I would like to solve $$ f^{#}=\underset{g \in \mathbb{C}^{NxN}}{\operatorname{argmin}} |g|{\textrm{TV}}\ \ \ \textrm{such that}\ \ \ |\rho\circ(\mathcal{F}\Omega g-y)|_2 \leq \xi$$ where f would be our initial Image, y = \mathcal{F}_\Omega f + \xi is our partial Fourier Measurement and \rho denotes a weight vector (but if I implement it without that \rho I would already be happy).
I played around with cvx and got it working for smaller images(~64x64), but it didn’t work for bigger problems so I looked for other solvers, namely TFOCS.
Can anyone help me with the implementation, or point me in the right direction (or even towards another solver)?
I did indeed try MOSEK with cvx and it did work fine (as did SDPT3 and SeDuMi). But my memory limits me severely (up to 64x64 it’s fine) and I thought that comes from the fact that I’m using a naive fourier transformation and not the fft (as it does not work with cvx).
Do you have any suggestion on how I could solve this or in which directions I could search for an appropriate solver?
CVX is simply not designed for large-scale problems. It is designed to make it easy to build models; and interior-point methods in general don’t scale as well as first-order methods. (Of course, they hit higher accuracy levels, so there’s a tradeoff…)
First order method scales better for sure. If you for instance call MOSEK directly from C, then you will of course save some overhead.
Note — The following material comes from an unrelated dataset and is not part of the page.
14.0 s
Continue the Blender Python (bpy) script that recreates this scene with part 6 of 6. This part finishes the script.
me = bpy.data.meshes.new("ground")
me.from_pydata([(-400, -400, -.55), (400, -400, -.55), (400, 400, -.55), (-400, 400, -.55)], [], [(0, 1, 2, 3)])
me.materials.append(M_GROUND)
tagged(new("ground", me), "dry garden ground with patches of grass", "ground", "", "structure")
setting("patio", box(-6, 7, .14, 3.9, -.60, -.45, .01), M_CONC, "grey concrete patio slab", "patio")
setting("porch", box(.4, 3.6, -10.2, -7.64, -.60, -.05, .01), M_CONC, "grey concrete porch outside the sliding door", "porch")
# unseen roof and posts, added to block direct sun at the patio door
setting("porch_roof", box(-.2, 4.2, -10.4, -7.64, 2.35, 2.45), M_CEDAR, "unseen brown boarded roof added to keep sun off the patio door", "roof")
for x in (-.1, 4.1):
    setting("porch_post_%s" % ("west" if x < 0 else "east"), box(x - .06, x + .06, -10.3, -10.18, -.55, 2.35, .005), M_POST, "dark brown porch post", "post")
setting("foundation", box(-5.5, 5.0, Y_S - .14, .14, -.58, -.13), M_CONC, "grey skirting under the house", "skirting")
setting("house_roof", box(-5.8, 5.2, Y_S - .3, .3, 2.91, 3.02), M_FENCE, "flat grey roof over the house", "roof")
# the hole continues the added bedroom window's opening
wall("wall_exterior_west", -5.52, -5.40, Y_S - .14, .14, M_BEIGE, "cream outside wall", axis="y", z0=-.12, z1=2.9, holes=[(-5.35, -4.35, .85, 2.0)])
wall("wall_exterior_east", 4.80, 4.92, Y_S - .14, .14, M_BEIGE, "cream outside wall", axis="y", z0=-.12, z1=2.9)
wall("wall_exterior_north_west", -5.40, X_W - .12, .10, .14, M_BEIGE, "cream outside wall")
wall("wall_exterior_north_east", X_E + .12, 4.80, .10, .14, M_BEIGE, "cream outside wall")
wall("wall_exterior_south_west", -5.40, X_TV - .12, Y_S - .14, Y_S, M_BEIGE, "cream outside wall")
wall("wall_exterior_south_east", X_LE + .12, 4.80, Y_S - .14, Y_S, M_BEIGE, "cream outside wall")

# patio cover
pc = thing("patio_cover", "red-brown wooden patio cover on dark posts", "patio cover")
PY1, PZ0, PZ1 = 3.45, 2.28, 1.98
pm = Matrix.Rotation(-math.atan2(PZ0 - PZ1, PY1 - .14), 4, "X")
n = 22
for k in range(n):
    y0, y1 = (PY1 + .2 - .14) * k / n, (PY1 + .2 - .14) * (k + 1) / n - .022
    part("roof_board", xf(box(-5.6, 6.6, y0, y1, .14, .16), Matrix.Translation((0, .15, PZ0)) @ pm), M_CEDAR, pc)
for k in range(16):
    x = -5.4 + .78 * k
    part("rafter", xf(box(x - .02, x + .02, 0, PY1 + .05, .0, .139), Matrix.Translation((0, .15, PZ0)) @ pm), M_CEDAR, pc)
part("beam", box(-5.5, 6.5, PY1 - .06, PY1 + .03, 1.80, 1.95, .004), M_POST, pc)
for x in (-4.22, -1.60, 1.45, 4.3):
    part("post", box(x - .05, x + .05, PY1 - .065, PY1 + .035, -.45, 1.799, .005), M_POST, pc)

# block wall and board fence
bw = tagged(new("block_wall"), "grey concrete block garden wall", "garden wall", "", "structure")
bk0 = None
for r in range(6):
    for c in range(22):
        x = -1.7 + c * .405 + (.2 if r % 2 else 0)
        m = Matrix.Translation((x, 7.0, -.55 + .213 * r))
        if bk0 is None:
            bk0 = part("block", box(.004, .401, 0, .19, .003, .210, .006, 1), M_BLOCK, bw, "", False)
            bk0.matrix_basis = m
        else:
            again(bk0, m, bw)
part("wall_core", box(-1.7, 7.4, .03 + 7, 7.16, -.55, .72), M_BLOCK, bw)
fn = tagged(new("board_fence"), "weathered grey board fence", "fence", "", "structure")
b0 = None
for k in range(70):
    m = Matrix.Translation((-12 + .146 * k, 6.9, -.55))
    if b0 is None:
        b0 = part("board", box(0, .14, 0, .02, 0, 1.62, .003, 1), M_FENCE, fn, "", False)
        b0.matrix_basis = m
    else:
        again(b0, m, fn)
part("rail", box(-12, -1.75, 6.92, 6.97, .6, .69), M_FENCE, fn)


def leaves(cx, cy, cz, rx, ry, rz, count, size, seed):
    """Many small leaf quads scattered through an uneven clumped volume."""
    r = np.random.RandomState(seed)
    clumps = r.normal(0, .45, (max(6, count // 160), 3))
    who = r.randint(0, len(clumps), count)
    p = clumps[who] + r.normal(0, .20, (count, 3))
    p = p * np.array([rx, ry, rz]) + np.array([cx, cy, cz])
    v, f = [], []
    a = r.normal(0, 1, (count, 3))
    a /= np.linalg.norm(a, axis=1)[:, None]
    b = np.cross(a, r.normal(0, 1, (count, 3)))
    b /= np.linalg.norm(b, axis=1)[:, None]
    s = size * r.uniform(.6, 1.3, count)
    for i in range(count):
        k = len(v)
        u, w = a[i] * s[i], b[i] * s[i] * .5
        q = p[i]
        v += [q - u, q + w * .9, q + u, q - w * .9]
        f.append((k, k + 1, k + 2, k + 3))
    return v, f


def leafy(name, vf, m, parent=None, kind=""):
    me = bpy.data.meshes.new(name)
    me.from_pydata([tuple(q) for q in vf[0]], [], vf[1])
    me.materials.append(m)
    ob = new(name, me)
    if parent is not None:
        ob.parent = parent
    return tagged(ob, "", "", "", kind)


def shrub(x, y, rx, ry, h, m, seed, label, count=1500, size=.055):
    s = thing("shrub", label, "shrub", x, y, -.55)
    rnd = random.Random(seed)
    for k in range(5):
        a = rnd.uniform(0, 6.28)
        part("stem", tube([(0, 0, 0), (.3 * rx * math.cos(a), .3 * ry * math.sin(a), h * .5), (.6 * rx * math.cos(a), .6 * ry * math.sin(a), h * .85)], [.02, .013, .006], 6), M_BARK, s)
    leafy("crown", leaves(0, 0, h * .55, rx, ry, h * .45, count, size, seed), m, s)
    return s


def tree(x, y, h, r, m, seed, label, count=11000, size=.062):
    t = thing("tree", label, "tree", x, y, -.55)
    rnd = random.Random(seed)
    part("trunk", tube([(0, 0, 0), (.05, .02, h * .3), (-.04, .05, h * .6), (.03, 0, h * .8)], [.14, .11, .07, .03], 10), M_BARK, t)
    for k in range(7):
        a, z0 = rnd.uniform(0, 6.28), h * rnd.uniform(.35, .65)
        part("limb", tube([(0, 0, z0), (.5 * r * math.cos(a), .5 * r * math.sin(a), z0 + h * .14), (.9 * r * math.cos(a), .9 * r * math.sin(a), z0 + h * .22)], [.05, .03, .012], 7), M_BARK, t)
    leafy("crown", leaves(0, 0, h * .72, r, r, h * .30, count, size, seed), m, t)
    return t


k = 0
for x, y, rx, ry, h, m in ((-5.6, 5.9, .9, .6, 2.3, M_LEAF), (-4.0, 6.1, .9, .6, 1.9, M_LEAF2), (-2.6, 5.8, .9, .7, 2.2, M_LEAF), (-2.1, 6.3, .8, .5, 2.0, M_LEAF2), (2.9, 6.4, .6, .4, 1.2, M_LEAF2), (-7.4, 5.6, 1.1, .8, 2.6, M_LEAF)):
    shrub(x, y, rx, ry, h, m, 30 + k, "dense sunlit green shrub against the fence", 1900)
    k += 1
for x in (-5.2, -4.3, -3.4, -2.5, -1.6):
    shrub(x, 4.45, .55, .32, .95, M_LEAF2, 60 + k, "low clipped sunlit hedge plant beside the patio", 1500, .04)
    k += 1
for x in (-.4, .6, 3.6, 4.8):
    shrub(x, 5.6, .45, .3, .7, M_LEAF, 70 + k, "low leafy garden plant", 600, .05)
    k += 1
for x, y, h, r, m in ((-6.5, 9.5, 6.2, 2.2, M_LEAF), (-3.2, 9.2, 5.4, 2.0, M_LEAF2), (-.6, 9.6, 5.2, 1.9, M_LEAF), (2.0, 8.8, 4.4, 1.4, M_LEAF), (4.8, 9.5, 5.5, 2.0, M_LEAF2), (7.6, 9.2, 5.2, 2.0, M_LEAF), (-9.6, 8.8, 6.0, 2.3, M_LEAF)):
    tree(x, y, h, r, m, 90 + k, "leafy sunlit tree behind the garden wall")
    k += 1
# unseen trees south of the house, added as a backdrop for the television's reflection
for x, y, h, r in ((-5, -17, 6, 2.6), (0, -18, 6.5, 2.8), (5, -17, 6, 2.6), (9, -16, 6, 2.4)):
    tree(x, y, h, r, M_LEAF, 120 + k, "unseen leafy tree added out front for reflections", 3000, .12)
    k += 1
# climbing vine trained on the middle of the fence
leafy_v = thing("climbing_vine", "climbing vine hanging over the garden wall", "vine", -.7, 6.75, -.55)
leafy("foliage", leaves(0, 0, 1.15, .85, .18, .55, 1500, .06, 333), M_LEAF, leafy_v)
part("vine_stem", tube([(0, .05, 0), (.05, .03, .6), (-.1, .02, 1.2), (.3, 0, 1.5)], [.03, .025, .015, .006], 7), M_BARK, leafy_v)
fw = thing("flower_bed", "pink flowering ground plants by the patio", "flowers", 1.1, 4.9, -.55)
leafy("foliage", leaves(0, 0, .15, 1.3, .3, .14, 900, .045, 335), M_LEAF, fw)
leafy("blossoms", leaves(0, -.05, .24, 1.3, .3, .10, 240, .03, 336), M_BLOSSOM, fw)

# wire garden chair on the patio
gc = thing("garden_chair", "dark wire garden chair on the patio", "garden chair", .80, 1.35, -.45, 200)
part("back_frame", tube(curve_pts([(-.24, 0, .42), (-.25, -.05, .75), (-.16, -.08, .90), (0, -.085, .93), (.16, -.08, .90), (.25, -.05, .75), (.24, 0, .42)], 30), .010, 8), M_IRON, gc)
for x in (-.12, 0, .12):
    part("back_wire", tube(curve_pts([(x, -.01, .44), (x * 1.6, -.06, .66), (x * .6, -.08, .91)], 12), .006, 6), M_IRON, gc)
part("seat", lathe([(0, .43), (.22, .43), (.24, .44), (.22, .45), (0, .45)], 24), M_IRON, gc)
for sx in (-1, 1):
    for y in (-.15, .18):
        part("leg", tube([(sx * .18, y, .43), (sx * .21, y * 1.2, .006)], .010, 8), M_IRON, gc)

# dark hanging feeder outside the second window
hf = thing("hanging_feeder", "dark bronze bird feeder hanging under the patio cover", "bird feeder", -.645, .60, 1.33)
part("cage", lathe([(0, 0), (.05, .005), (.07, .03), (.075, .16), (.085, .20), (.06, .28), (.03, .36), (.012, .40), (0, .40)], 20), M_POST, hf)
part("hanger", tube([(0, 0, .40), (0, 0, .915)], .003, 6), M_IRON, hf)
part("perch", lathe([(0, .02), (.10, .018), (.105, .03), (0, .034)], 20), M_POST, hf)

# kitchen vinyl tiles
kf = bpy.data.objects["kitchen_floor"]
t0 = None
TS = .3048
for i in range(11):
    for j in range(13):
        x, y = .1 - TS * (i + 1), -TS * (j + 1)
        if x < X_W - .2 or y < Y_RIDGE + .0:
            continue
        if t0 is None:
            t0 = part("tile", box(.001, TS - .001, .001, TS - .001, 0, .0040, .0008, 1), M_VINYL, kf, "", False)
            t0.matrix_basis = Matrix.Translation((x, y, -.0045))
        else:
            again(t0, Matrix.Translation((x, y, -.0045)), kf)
Whether that is a lot is hard to say.
Yes that’s what I understood from reading other comments from you, and therefore I started looking into other solvers to find something more appropriate for my problem (and I think you did a great job with cvx as it is really accessible for people without prior experience).
So TFOCS is still a interior-point method, would I face the same problem?
Do you by chance have an idea of how to solve my problem appropriately?